DESCRIPTION OF THE TASK:
Beneath this instruction is a block of data; output from it exactly the lines that run from the one containing "Continue the Blender" through the one containing "coping on the", inclusive.

[Start AVAILABLE DATA]

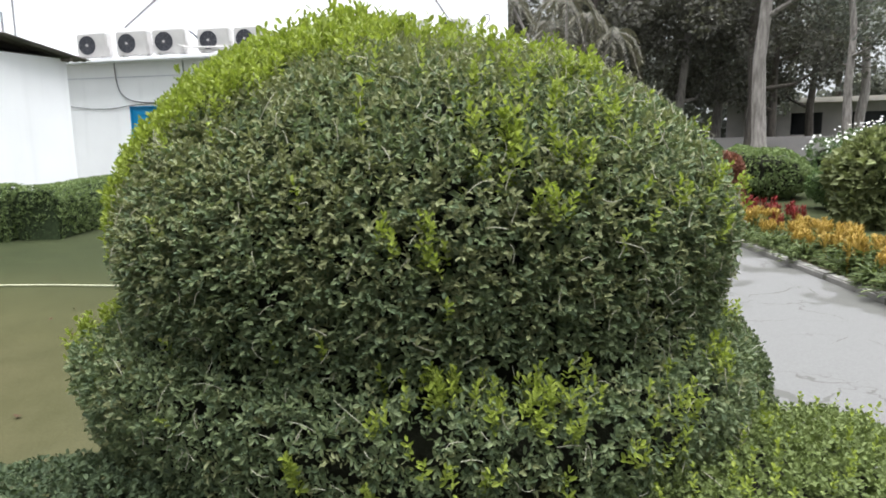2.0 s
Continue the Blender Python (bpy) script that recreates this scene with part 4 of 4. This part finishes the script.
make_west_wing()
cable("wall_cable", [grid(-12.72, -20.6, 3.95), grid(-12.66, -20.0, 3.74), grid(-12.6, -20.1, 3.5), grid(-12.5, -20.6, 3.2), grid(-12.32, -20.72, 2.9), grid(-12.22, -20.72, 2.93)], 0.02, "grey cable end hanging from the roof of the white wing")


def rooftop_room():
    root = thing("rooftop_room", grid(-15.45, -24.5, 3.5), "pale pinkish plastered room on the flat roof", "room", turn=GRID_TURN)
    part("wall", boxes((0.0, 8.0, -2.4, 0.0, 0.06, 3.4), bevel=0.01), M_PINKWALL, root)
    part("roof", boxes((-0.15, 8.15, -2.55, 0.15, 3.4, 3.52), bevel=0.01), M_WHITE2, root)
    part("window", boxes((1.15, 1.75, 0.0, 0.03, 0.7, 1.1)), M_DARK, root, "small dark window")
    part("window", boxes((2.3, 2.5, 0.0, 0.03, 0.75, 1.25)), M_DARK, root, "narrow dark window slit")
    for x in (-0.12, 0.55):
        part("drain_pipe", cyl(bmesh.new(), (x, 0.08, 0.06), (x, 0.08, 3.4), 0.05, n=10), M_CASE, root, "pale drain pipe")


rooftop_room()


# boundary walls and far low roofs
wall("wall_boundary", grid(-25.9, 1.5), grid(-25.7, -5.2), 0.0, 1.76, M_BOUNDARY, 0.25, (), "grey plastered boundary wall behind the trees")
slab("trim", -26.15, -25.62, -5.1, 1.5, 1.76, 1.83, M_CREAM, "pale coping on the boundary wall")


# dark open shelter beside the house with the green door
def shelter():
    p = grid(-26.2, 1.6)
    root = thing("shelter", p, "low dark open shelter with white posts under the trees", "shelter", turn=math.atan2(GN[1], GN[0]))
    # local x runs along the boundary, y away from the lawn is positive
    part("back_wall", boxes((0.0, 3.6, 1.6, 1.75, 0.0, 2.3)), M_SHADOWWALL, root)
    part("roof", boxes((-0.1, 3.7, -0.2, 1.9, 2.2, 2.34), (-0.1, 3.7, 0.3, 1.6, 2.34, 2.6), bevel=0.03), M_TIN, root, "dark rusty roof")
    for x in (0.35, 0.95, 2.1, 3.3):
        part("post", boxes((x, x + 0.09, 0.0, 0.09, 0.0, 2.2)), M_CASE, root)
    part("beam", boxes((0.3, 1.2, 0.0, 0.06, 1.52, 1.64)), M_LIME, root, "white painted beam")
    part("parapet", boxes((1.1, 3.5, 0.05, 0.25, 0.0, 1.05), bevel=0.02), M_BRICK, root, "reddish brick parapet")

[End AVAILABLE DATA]

OUTPUT FOR THIS EXERCISE:
Continue the Blender Python (bpy) script that recreates this scene with part 4 of 4. This part finishes the script.
make_west_wing()
cable("wall_cable", [grid(-12.72, -20.6, 3.95), grid(-12.66, -20.0, 3.74), grid(-12.6, -20.1, 3.5), grid(-12.5, -20.6, 3.2), grid(-12.32, -20.72, 2.9), grid(-12.22, -20.72, 2.93)], 0.02, "grey cable end hanging from the roof of the white wing")


def rooftop_room():
    root = thing("rooftop_room", grid(-15.45, -24.5, 3.5), "pale pinkish plastered room on the flat roof", "room", turn=GRID_TURN)
    part("wall", boxes((0.0, 8.0, -2.4, 0.0, 0.06, 3.4), bevel=0.01), M_PINKWALL, root)
    part("roof", boxes((-0.15, 8.15, -2.55, 0.15, 3.4, 3.52), bevel=0.01), M_WHITE2, root)
    part("window", boxes((1.15, 1.75, 0.0, 0.03, 0.7, 1.1)), M_DARK, root, "small dark window")
    part("window", boxes((2.3, 2.5, 0.0, 0.03, 0.75, 1.25)), M_DARK, root, "narrow dark window slit")
    for x in (-0.12, 0.55):
        part("drain_pipe", cyl(bmesh.new(), (x, 0.08, 0.06), (x, 0.08, 3.4), 0.05, n=10), M_CASE, root, "pale drain pipe")


rooftop_room()


# boundary walls and far low roofs
wall("wall_boundary", grid(-25.9, 1.5), grid(-25.7, -5.2), 0.0, 1.76, M_BOUNDARY, 0.25, (), "grey plastered boundary wall behind the trees")
slab("trim", -26.15, -25.62, -5.1, 1.5, 1.76, 1.83, M_CREAM, "pale coping on the boundary wall")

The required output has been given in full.